Avec les offres qui ont été déposées, Mme Côté craint que les commissions scolaires aient de plus en plus de mal à recruter et à maintenir des professionnels attirés par de meilleures conditions dans le privé. D’ailleurs, a-t-elle souligné, il y a déjà pénurie de psychologues.

Du côté des enseignants

Accompagnée d’une cinquantaine d’enseignants (qui n’ont pu, tous accéder à la salle du conseil), Nancie Lafond, présidente du Syndicat de l’enseignement des Bois-Francs a, cette fois – elle s’y était présentée le 16 mars – traité du problème de précarité des enseignants, surchargés, maintenant confrontés à des «offres patronales méprisables».

Elle a dit que 46% des enseignants de la CSBF étaient à statut précaire, pourcentage qui frise les 75% du côté de la formation professionnelle et de la formation continue.

Elle a également dénoncé l’augmentation du nombre de classes à plus d’un niveau d’études, ce nombre devant passer de 75 à 96 groupes l’an prochain, ce qui placerait la CSBF au 4e rang des commissions scolaires où il se trouve le plus de classes à multi niveau. Cela n’a rien pour favoriser les conditions d’apprentissage pas plus que les conditions de pratique des profs, a-t-elle souligné.

À l’instar des porte-parole des professionnels, Mme Lafond a demandé aux commissaires s’ils donnaient leur aval aux offres patronales. Elle est convaincue que, instance politique, la CSBF pourrait s’indigner elle aussi et protester contre les années de compressions.

Du côté de la CSBF

La présidente Paulette S. Rancourt a répondu que dans le contexte actuel, «on fait tout ce qu’on peut» et qu’aux yeux de la CSBF, l’aide aux élèves en difficultés avait toute son importance.
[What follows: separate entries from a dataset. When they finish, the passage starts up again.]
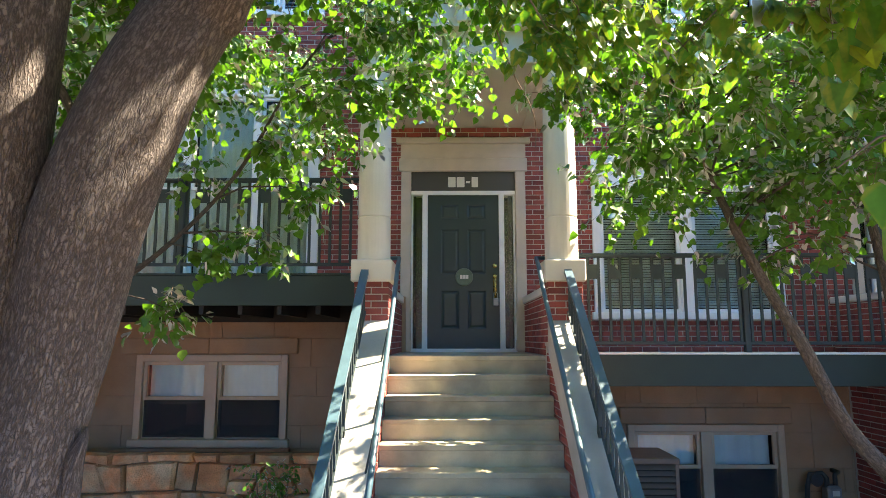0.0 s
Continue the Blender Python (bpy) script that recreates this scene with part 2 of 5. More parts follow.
def bark_material(name, ridge, furrow, scale, along, depth):
    """Furrowed bark: long interlaced ridges between dark cracks."""
    m = bpy.data.materials.new(name)
    m.use_nodes = True
    n, l = m.node_tree.nodes, m.node_tree.links
    b = n["Principled BSDF"]
    b.inputs["Roughness"].default_value = 0.95
    mp, grain, mix = n.new("ShaderNodeMapping"), n.new("ShaderNodeTexNoise"), n.new("ShaderNodeMix")
    mp.inputs["Scale"].default_value = (1, 1, along)
    along_limb = n.new("ShaderNodeAttribute")
    along_limb.attribute_name = "grain"
    l.new(along_limb.outputs["Vector"], mp.inputs["Vector"])
    def cracks(sc, stretch, wide, seed):
        """Lines where a stretched noise passes its middle: long interlaced furrows."""
        m2, nz, sb, ab, ra = n.new("ShaderNodeMapping"), n.new("ShaderNodeTexNoise"), n.new("ShaderNodeMath"), n.new("ShaderNodeMath"), n.new("ShaderNodeMapRange")
        m2.inputs["Scale"].default_value, m2.inputs["Location"].default_value = (1, 1, stretch), (seed, 0, seed)
        l.new(along_limb.outputs["Vector"], m2.inputs["Vector"])
        nz.inputs["Scale"].default_value, nz.inputs["Detail"].default_value, nz.inputs["Roughness"].default_value = sc, 3.0, 0.55
        l.new(m2.outputs[0], nz.inputs["Vector"])
        sb.operation, ab.operation, sb.inputs[1].default_value = "SUBTRACT", "ABSOLUTE", 0.5
        l.new(nz.outputs[0], sb.inputs[0])
        l.new(sb.outputs[0], ab.inputs[0])
        ra.inputs["From Min"].default_value, ra.inputs["From Max"].default_value = 0.0, wide
        l.new(ab.outputs[0], ra.inputs["Value"])
        return ra.outputs[0]
    both = n.new("ShaderNodeMath")
    both.operation = "MINIMUM"
    l.new(cracks(scale, along, 0.11, 0.0), both.inputs[0])
    l.new(cracks(scale * 0.8, along * 2.6, 0.035, 3.7), both.inputs[1])
    deep_ = both.outputs[0]
    grain.inputs["Scale"].default_value, grain.inputs["Detail"].default_value = scale * 1.6, 8.0
    l.new(mp.outputs[0], grain.inputs["Vector"])
    mix.data_type = "RGBA"
    mix.inputs[6].default_value, mix.inputs[7].default_value = (*furrow, 1), (*ridge, 1)
    l.new(deep_, mix.inputs[0])
    gm, vm = n.new("ShaderNodeMapRange"), n.new("ShaderNodeVectorMath")
    gm.inputs["From Min"].default_value, gm.inputs["From Max"].default_value = 0.3, 0.7
    gm.inputs["To Min"].default_value, gm.inputs["To Max"].default_value = 0.80, 1.20
    l.new(grain.outputs[0], gm.inputs["Value"])
    vm.operation = "SCALE"
    l.new(mix.outputs[2], vm.inputs[0])
    l.new(gm.outputs[0], vm.inputs["Scale"])
    l.new(vm.outputs[0], b.inputs["Base Color"])
    ma, bp = n.new("ShaderNodeMath"), n.new("ShaderNodeBump")
    ma.operation = "MULTIPLY_ADD"
    ma.inputs[1].default_value = 0.8
    l.new(grain.outputs[0], ma.inputs[0])
    l.new(deep_, ma.inputs[2])
    bp.inputs["Strength"].default_value, bp.inputs["Distance"].default_value = 1.0, depth
    l.new(ma.outputs[0], bp.inputs["Height"])
    l.new(bp.outputs[0], b.inputs["Normal"])
    return m


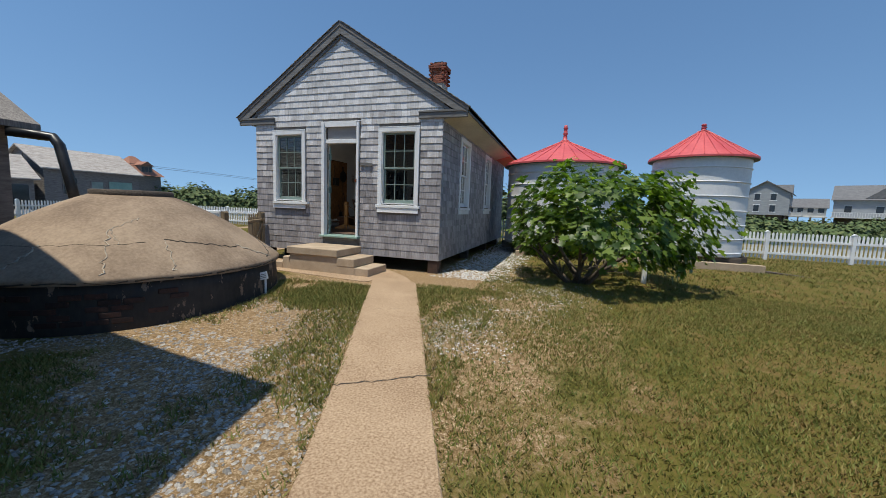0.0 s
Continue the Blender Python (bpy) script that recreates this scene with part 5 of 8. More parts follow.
# ---- wooden gate between the cistern and the house ----
for gx, gy, top, tilt in ((-7.43, 6.27, 1.17, 0), (-7.46, 7.34, 1.16, 0)):
    po = thing("gate_post", "square tan lumber gate post with chamfered top", "post", (gx, gy, 0), group="gate posts")
    bm = B()
    prism(bm, [(-0.055, -0.1), (0.055, -0.1), (0.055, top - 0.03), (0.035, top), (-0.035, top), (-0.055, top - 0.03)], "y", -0.055, 0.055)
    part("post", bm, GATE_WOOD, po)
gp = thing("leaning_board", "tan board leaning against the gate post", "board", (-7.27, 6.18, 0))
bm = B()
box(bm, -0.012, 0.012, -0.045, 0.045, 0, 0.62, 0.003, pose(0, 0, 0, -6, 3, 0))
part("board", bm, GATE_WOOD, gp)
gt = thing("picket_gate", "open tan wooden gate with uneven pickets and a diagonal brace", "gate", (-7.385, 7.27, 0.05), -61)
GL = 0.97
for nm, a, b, c, d in (("bottom_rail", 0, GL, 0.10, 0.17), ("top_rail", -0.01, GL + 0.01, 0.90, 0.945)):
    bm = B()
    box(bm, a, b, -0.02, 0.03 if nm == "bottom_rail" else 0.06, c, d, 0.004)
    part(nm, bm, GATE_WOOD, gt)
for x in (0.0, GL - 0.09):
    bm = B()
    box(bm, x, x + 0.09, -0.019, 0.058, 0.02, 0.899, 0.004)
    part("stile", bm, GATE_WOOD, gt)
rnd = random.Random(2)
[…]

Elle y consacre près de 4 millions $ de plus que ce que le gouvernement offre comme subvention.

«On ne peut pas faire miroiter de grandes offres, a-t-elle dit, les commissions scolaires étant elles-mêmes dans un étau», faisant allusion à leur possible disparition et au fait qu’à ce moment-ci, elle ne connaît pas l’«ampleur» des compressions que la CSBF devra de nouveau appliquer à son budget. Le contexte est fragile et délicat et la négociation se déroule à un niveau supérieur, a-t-elle souligné.

Mme Rancourt a ajouté que malgré le climat de turbulences et en dépit du sort que le gouvernement lui réserve, la CSBF a toujours maintenu deux priorités, les services aux élèves et le bien-être de son personnel.
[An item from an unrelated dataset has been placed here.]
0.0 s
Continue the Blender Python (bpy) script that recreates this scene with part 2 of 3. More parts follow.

Pressé de donner une réponse quant à l’aval que les autorités d’ici ont pu donner aux offres gouvernementales, Daniel Sicotte a répondu qu’il y avait des éléments avec lesquels la CSBF était en accord, et d’autres pas, sans les identifier. Il souhaite que les négociations se poursuivent dans le respect de ce que sont et font les professionnels et enseignants. «Nous avons confiance à un processus raisonnable de négociation», a-t-il dit.

Ces réponses ont paru «rassurantes» aux yeux du président du Syndicat des professionnels.